Reading this article should give you a better understanding of how vast our galaxy the Milky Way really is.

British spelling.

I will use the speed of Voyager 1 to give an understanding of how long it would take to reach distant objects inside our galaxy.

Voyager 1 blasted off from Cape Canaveral on September 5, 1977, sixteen days after its twin Voyager 2. Its objectives included flybys of the gas giants Jupiter, Saturn and Saturn’s largest moon Titan.

This planetary mission lasted 3 years and 3 months and since that time Voyager 1 continues to travel through space at over 60,000 kilometres per hour.

Back in 2012 it entered the Heliopause and was the first spacecraft to ever enter interstellar space, the Heliopause is the boundary of the Heliosphere, the region around the Sun that is filled with solar magnetic fields and solar winds.

This little spacecraft is the most distant man-made object that has ever left the Earth. It carries with it a gold disc, providing information about our planet Earth, the Solar System and life on Earth. Could it be possible that an extra-terrestrial life form will find it sometime in the distant future?
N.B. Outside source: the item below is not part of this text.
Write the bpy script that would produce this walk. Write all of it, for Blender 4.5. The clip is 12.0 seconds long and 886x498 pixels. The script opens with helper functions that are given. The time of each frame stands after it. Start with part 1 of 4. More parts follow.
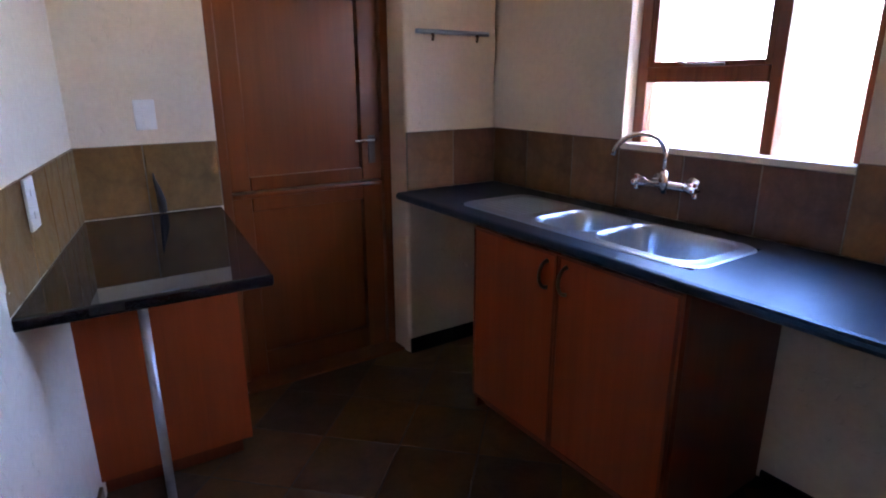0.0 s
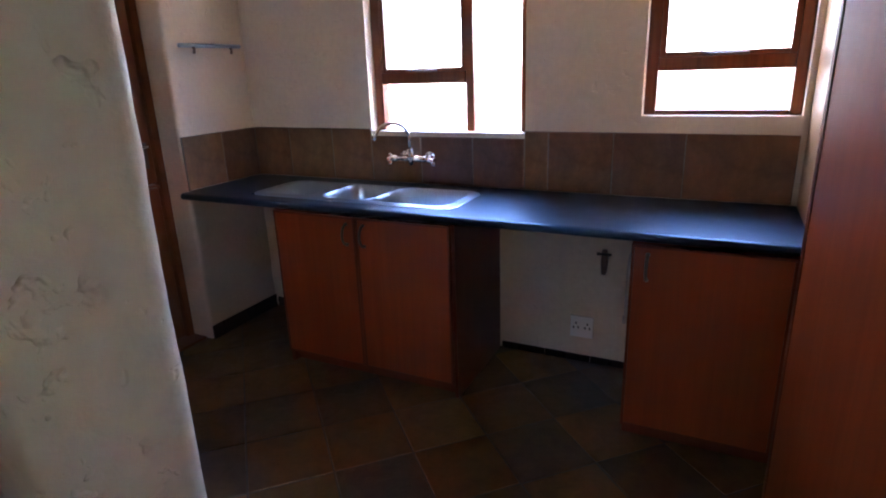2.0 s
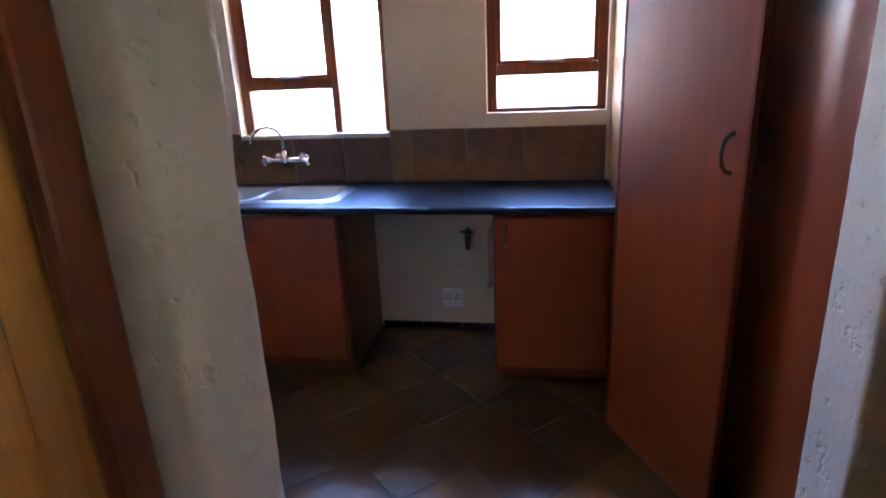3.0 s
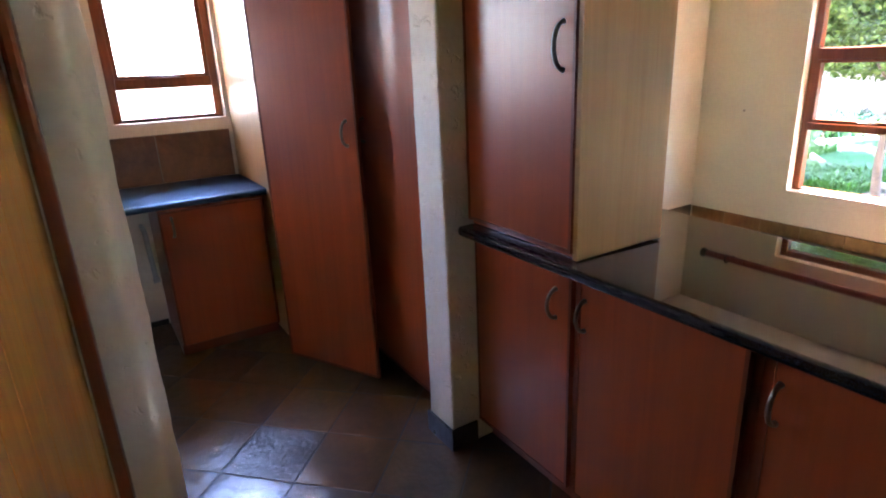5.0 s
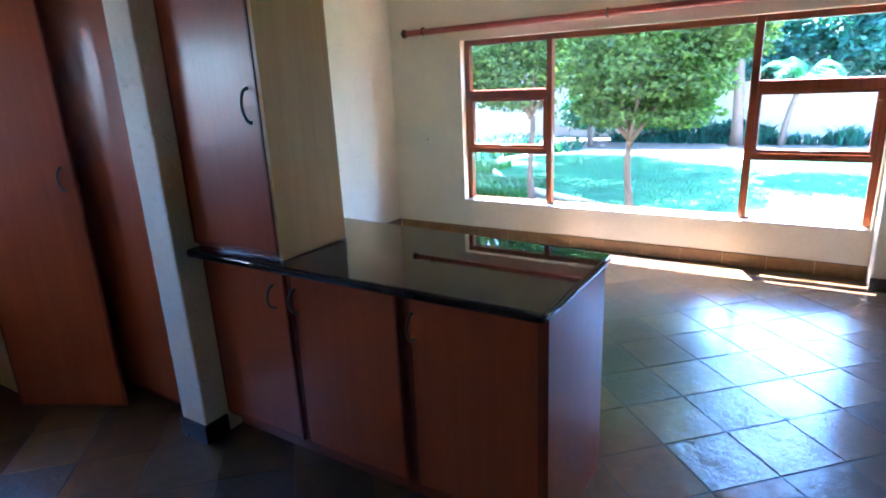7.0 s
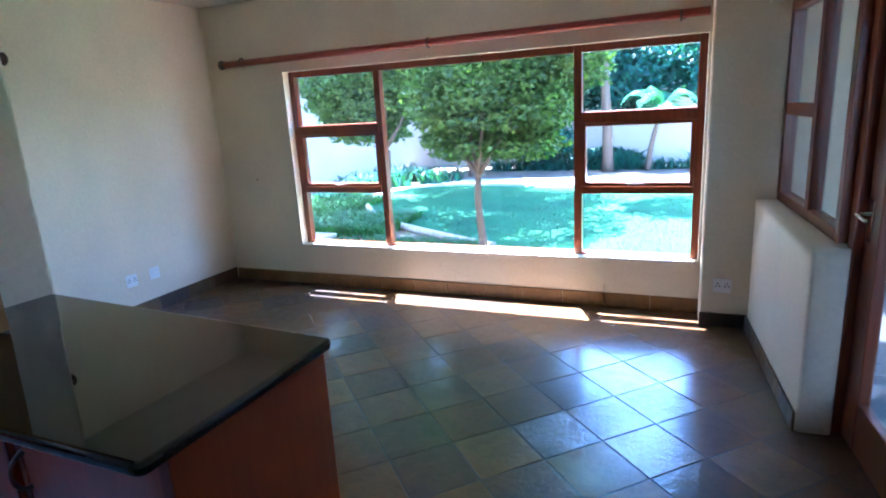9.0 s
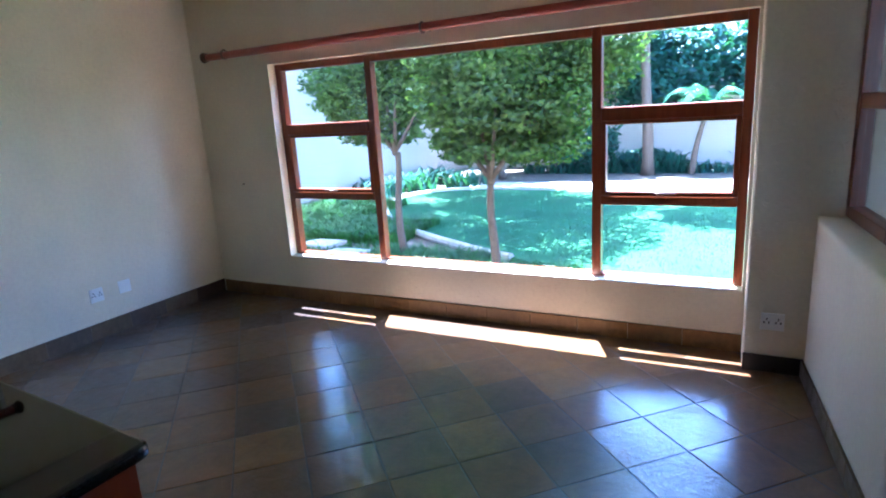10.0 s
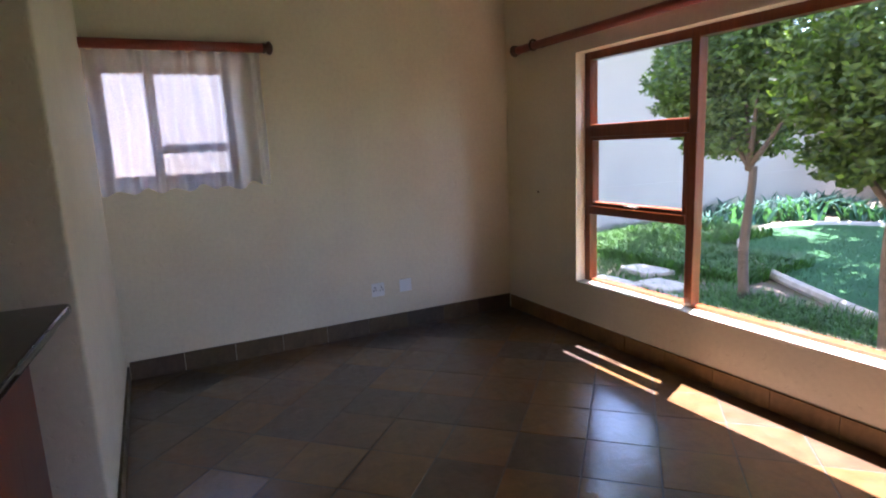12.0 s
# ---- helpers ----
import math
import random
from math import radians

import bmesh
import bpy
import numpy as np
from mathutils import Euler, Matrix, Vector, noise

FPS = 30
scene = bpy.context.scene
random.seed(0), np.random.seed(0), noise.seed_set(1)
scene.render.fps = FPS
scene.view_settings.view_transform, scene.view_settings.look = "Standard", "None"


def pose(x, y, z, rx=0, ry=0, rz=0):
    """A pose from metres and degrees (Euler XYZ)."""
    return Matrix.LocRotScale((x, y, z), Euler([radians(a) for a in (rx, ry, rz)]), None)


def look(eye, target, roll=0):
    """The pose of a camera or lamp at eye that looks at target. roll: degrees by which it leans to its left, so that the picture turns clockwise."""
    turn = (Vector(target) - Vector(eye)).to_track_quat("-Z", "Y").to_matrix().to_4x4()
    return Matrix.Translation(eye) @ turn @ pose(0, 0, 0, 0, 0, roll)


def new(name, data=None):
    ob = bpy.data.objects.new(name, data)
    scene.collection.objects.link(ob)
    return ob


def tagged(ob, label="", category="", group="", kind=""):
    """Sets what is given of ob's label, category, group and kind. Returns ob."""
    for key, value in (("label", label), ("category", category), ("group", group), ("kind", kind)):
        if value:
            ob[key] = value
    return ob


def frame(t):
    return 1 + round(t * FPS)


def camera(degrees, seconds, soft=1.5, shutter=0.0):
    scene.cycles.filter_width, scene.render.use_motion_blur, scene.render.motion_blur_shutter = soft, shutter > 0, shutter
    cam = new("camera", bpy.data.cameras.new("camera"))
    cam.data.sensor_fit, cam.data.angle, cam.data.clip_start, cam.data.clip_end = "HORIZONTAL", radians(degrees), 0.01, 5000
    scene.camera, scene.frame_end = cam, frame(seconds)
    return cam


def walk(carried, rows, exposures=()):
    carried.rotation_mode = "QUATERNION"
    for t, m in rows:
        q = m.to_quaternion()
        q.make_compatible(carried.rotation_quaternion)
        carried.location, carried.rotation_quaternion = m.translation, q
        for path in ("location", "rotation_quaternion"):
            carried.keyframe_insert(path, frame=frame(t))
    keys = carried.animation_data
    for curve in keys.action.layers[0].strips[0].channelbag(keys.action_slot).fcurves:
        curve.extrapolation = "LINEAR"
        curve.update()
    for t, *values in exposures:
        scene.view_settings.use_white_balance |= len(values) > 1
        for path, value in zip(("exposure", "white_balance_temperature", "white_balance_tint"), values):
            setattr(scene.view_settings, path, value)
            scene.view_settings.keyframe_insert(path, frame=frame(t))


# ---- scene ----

As of July 2022, Voyager 1 has travelled for almost 45 years and is now over 23 billion kilometres from our planet.

Voyager 1 will have its next close encounter in 38,000 years when it will pass the star AC+793888, at a distance of 1.7 light-years.

Most Scientists agree that our Moon which is 3,474 kilometres in diameter was formed about 4.5 billion years ago from ejected material thrown out into space when a planet roughly the size of Mars collided with the young Earth. It is thought that the collision is the reason the Earth is tilted on its axis by over 23 degrees, this tilt is responsible for the different seasons we witness each year.

The young Moon was a lot closer to the Earth back then, orbiting at an estimated distance of 20,000 to 30,000 kilometres from its surface, compared with the distance today of 384,400 kilometres. If mankind had been around then can you imagine how big the Moon would have looked in the night sky?